Charles Martin
Poet, critic, and translator Charles Martin was born in New York City in 1942. He earned a BA from Fordham University and a PhD from the State University of New York at Buffalo. Known for his erudition, wit, and dexterity with form and meter, Martin’s poetry tackles contemporary themes with classical grace, and his oeuvre ranges from translations to parodies and imitations in the styles of Franz Kafka, Theodore Roethke, Matthew Arnold, and Alfred Lord Tennyson. Three of his collections have been nominated for the Pulitzer Prize, including Steal the Bacon (1987), What the Darkness Proposes (1996), and Starting from Sleep: New and Selected Poems (2002), which was also a finalist for the Lenore Marshall Award.
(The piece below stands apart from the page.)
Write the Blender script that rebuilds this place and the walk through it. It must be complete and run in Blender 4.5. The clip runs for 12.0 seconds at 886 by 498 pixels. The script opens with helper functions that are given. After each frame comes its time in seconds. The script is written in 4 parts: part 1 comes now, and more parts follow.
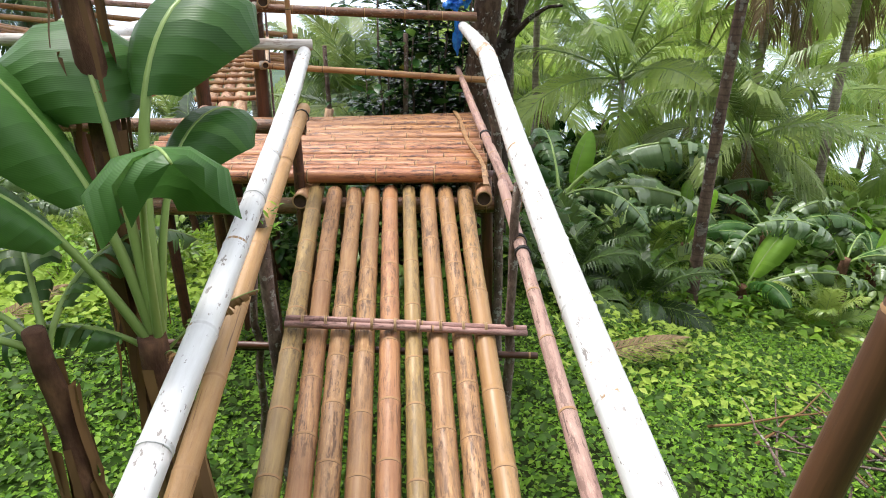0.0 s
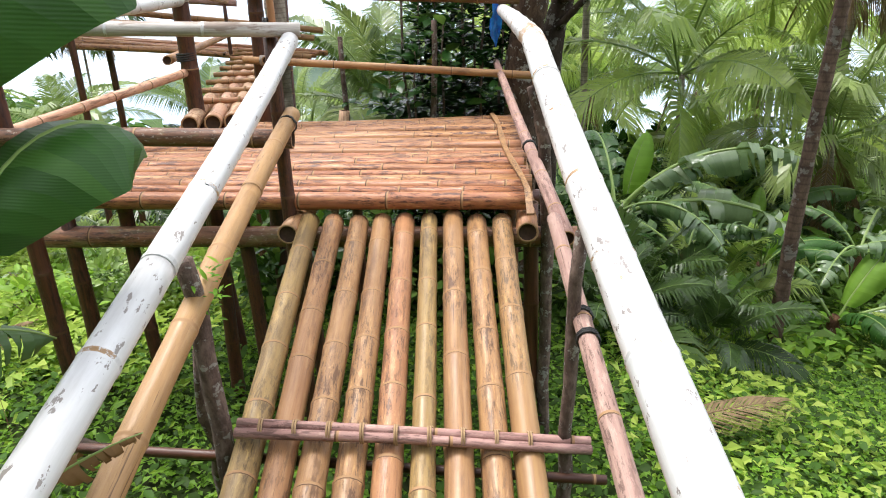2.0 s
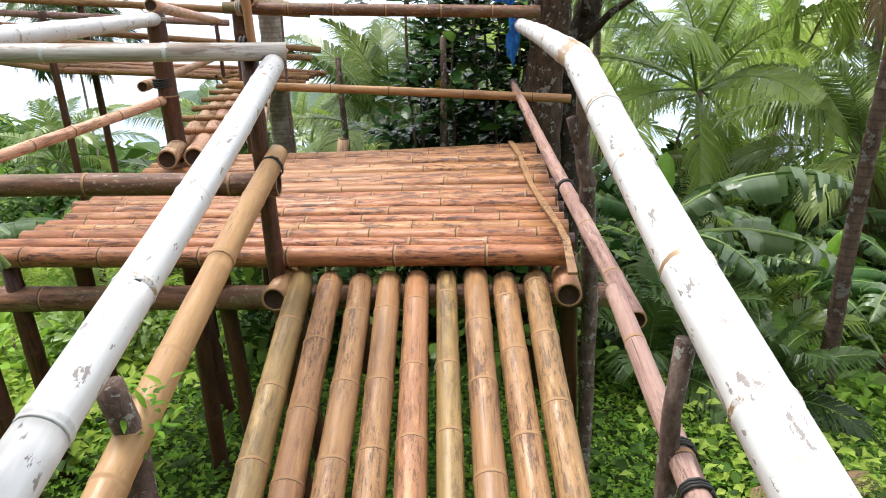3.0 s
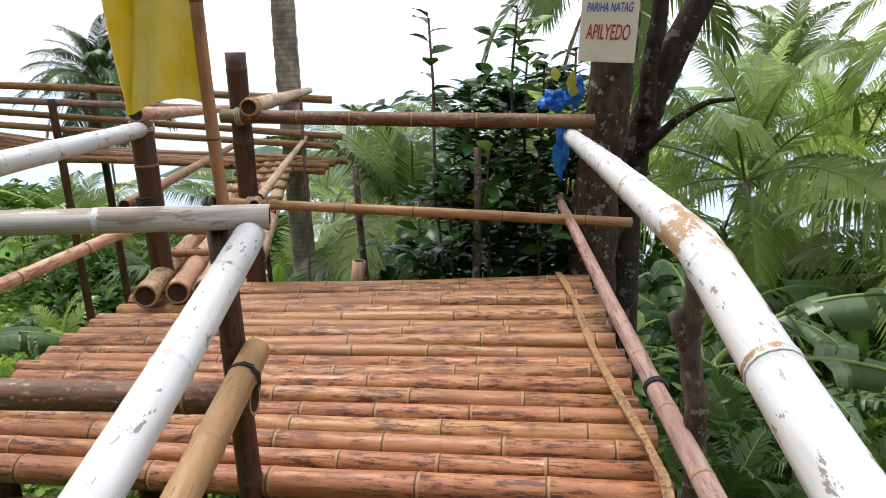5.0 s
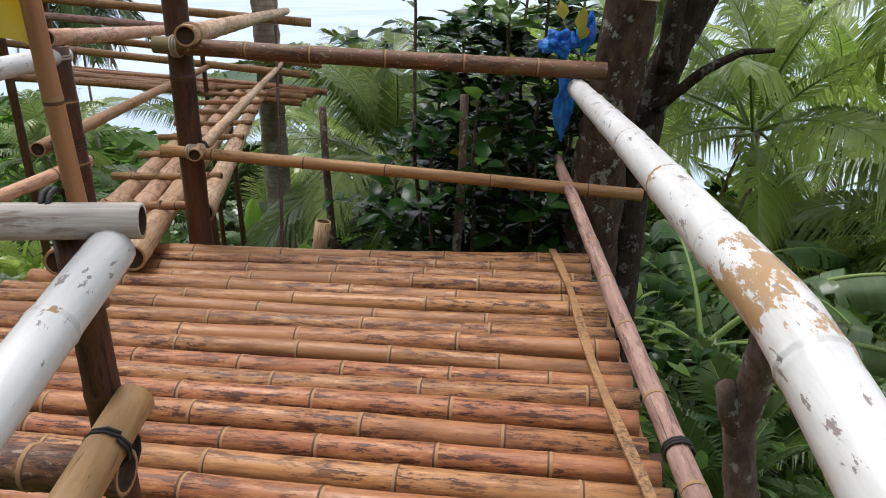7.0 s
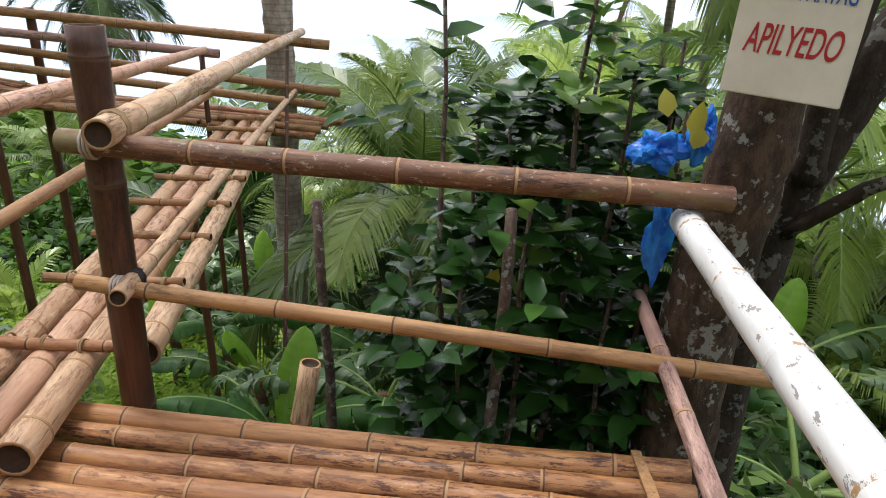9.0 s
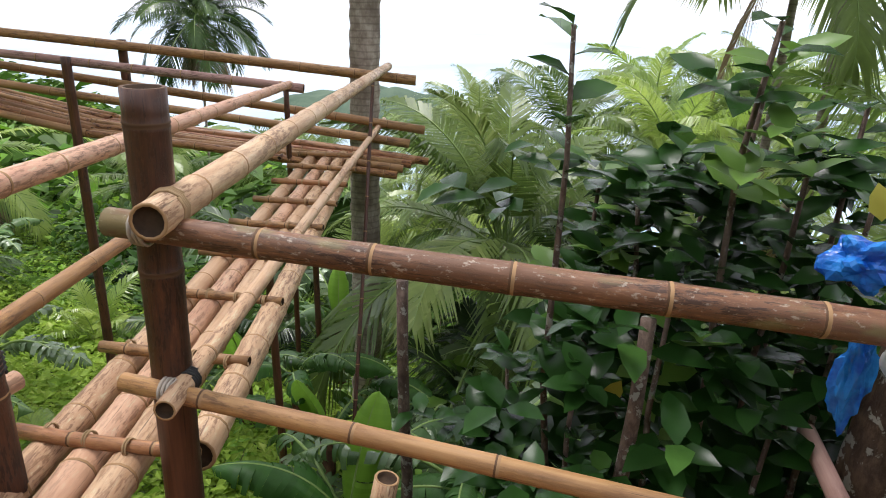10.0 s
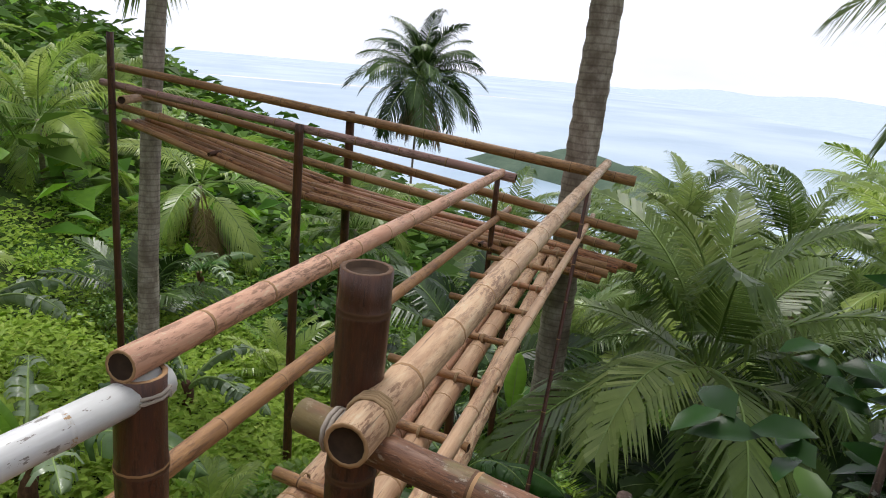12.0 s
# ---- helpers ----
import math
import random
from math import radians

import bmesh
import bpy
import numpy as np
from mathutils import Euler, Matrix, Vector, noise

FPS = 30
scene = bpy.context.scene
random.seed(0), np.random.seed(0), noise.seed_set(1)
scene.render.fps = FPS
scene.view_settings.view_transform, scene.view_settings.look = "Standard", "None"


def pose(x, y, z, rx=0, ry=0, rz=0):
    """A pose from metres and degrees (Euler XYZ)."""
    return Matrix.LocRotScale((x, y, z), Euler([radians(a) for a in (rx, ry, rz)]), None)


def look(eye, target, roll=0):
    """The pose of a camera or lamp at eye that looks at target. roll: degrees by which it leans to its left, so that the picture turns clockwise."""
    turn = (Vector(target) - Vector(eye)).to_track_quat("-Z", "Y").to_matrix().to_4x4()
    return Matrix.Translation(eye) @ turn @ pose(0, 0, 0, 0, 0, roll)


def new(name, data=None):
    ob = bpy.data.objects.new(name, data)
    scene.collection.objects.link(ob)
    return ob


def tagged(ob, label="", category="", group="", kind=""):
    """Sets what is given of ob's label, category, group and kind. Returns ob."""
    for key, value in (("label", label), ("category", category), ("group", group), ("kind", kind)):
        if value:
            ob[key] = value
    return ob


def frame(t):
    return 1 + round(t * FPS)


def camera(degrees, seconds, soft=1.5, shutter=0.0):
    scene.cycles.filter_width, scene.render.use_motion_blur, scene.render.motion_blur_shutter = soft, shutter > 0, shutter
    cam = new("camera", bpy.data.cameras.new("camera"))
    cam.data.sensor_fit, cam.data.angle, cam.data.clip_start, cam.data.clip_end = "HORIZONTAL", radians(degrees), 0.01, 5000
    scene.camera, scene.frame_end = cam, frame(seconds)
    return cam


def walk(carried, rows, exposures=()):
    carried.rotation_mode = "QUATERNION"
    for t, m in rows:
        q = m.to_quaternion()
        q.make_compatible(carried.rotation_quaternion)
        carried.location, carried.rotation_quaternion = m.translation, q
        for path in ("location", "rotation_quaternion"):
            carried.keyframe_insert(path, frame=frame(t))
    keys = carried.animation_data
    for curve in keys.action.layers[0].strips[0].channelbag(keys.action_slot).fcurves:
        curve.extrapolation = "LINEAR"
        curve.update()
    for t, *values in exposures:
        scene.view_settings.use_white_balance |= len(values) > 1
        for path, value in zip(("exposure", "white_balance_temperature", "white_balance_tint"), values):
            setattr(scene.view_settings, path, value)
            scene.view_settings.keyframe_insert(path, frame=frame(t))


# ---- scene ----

His book Signs & Wonders (2011) received praise for its humor as well as careful handling of topics like September 11 and the political outrage surrounding the presidency of George W. Bush. The recipient of numerous awards, including multiple Pushcart Prizes, Martin has received the Bess Hokin Award, the Literature Award from the American Academy of Arts and Letters, and fellowships from the National Endowment for the Arts and the Merrill Ingram Foundation. He is also a noted translator of Latin poetry, and his translations of Ovid and Catullus have been well received. His translation of Ovid’s Metamorphoses (2004) won the Harold Morton Landon Award from the Academy of American Poets.
Poet in residence at the Cathedral of Saint John the Divine in New York City from 2005–2009, Charles Martin has been a professor at Queensborough Community College, Syracuse University, in the Stonecoast low-residency MFA at the University of Southern Maine, and at the School of Letters of the University of the South. He has also taught workshops at the Sewanee Writers Conference and the West Chester Poetry Conference.
According to Richard Moore in the Dictionary of Literary Biography, Martin “is known among his fellow poets … as a writer of wit, lyrical delicacy, and compelling form, who has developed an artistic language with which he can deal with fundamental questions in American life.”